Around 20 migrants are feared to have drowned after a boat capsized on the dangerous route from Africa to Europe between Libya and Italy. 366 migrants were rescued from four vessels in the Straits of Sicily. In the first six months of 2016 around 2,400 migrants have died and hundreds of thousands rescued.
The migrants were crammed into three dinghies and a fishing boat. When the Norwegian ship Siem Pilot went to the aid of one capsized dinghy they found many migrants in the water. The body of one was recovered, but survivors said around 20 more had drowned, Interforce official Antonio Panzanaro told Reuters.

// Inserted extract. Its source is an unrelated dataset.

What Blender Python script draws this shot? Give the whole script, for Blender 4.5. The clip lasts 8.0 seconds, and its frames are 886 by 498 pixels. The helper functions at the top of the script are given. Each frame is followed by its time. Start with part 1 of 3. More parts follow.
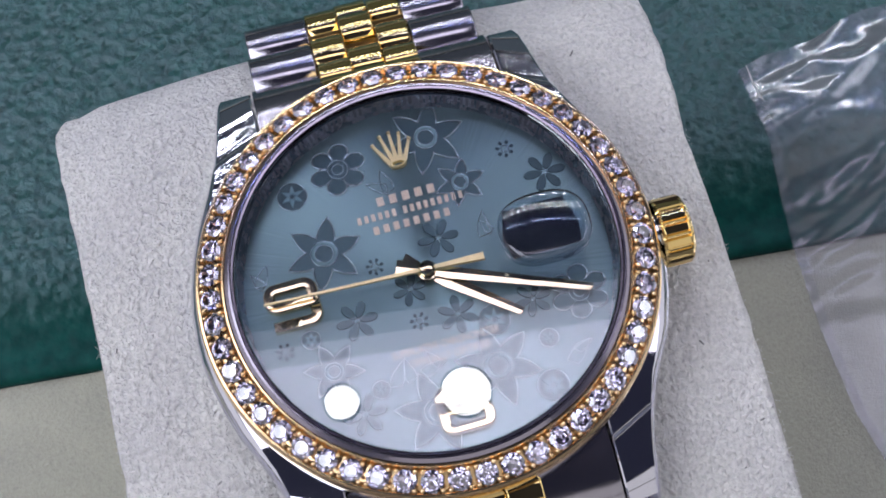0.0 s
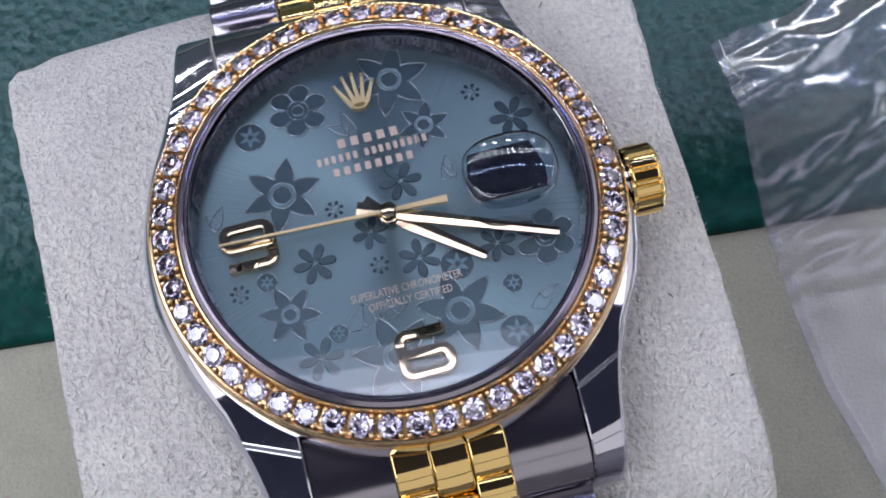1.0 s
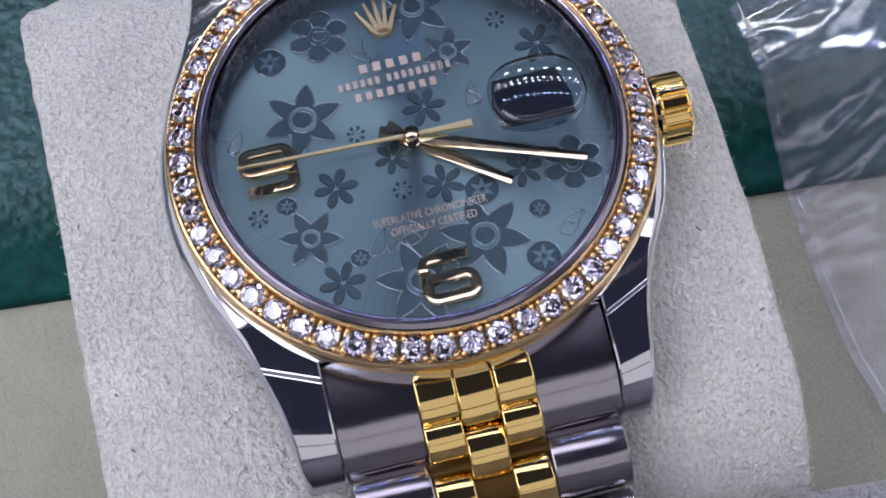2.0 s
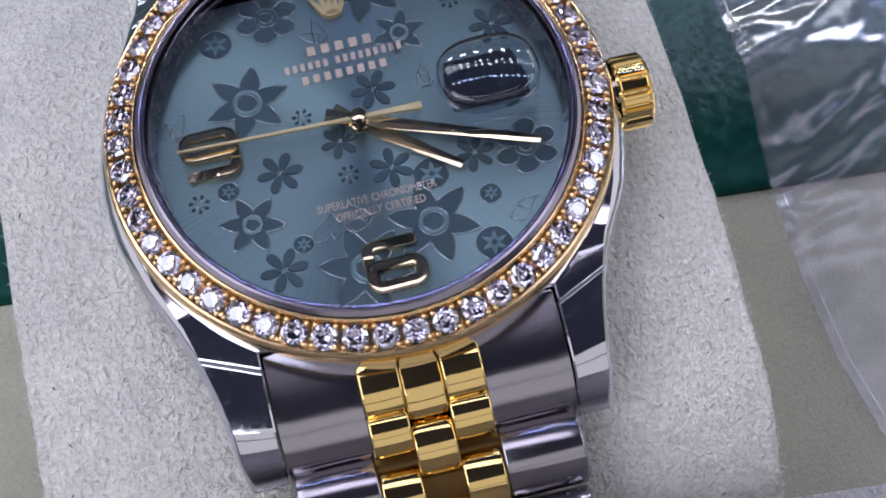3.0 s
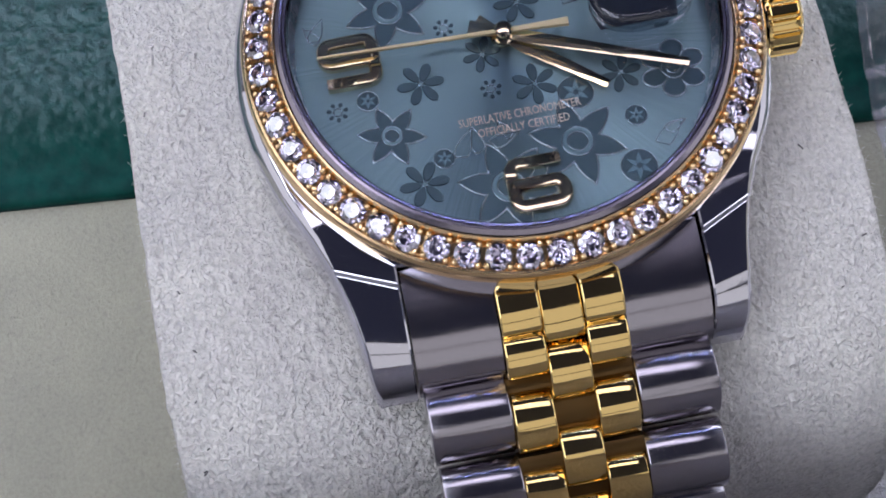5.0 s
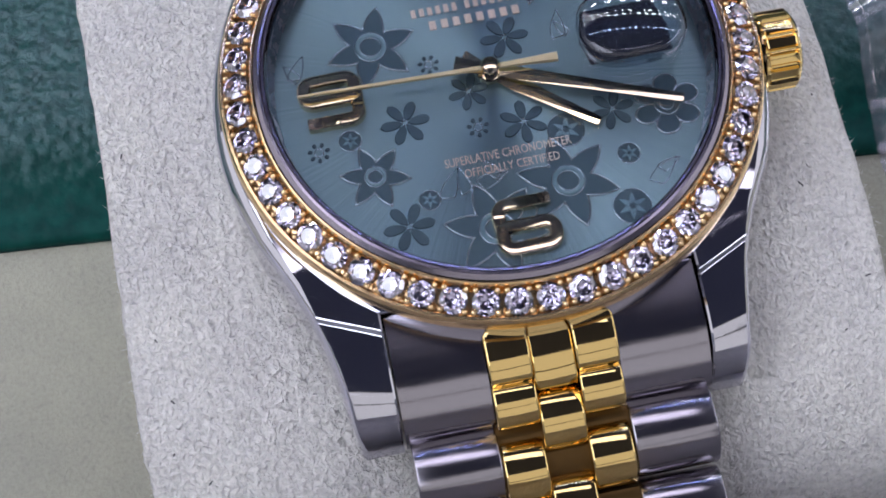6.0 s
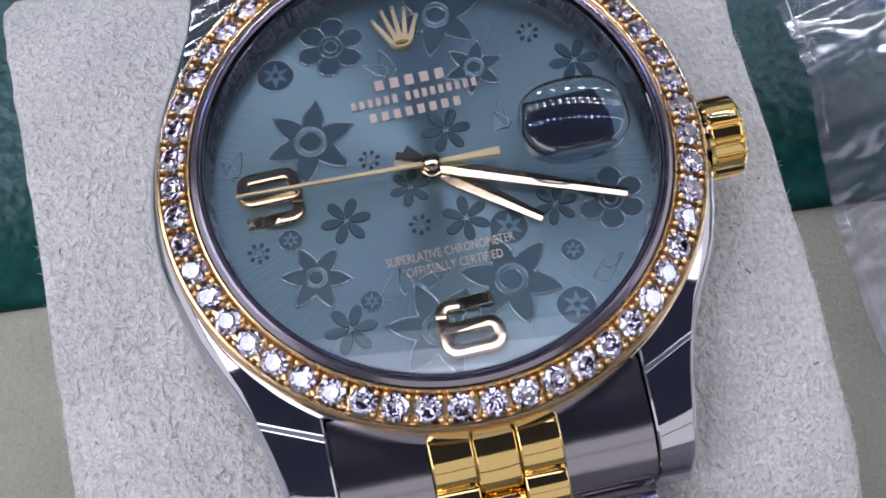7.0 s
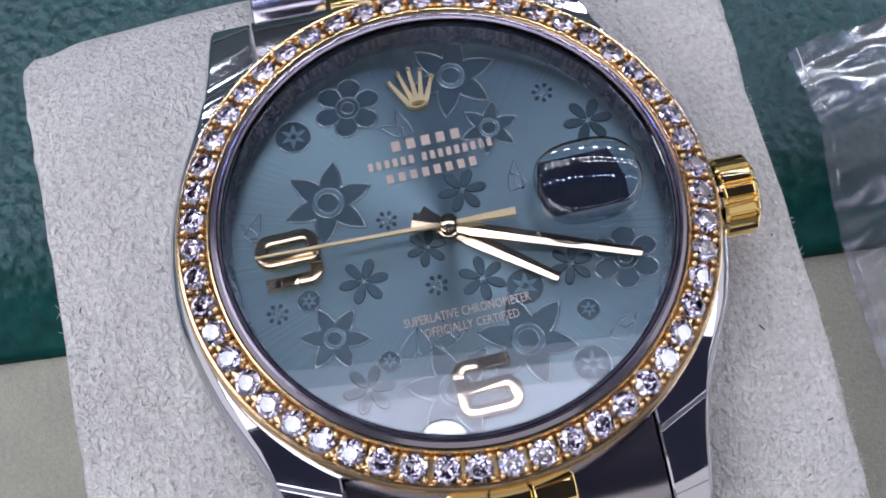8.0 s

The survivors were taken to the Sicilian port of Augusta for processing and seven people thought to have piloted the boats arrested for people trafficking. The migrants came from a number of countries including Nigeria, Ethiopia, Eritrea and Bangladesh and included 82 women and 25 children.
According to the International Organisation for Migration (IOM) there have been fewer migrants (67,000) travelling from Africa to Europe in 2016 than the year before, but the number of deaths has risen to over 2,400 in the last six months. It is feared the longer and therefore riskier route is becoming more popular since Turkey and the EU made a deal to cut migrants crossing the Aegean.
Many migrants have already endured unimaginable hardships even before boarding rickety boats to cress the Mediterranean, having often fled war and poverty, having to trek thousands of miles through deserts and mountains, dealing with corrupt officials and ruthless bandits including Isis jihadists. Many from sub-Saharan Africa also face racism in Libya and are thrown into jail. Even the ones who are successful and make it to Italy, Greece or elsewhere in Europe often face an uncertain future, hostility from some sections of the local population and authorities - and some face being sent all the way back to where they started.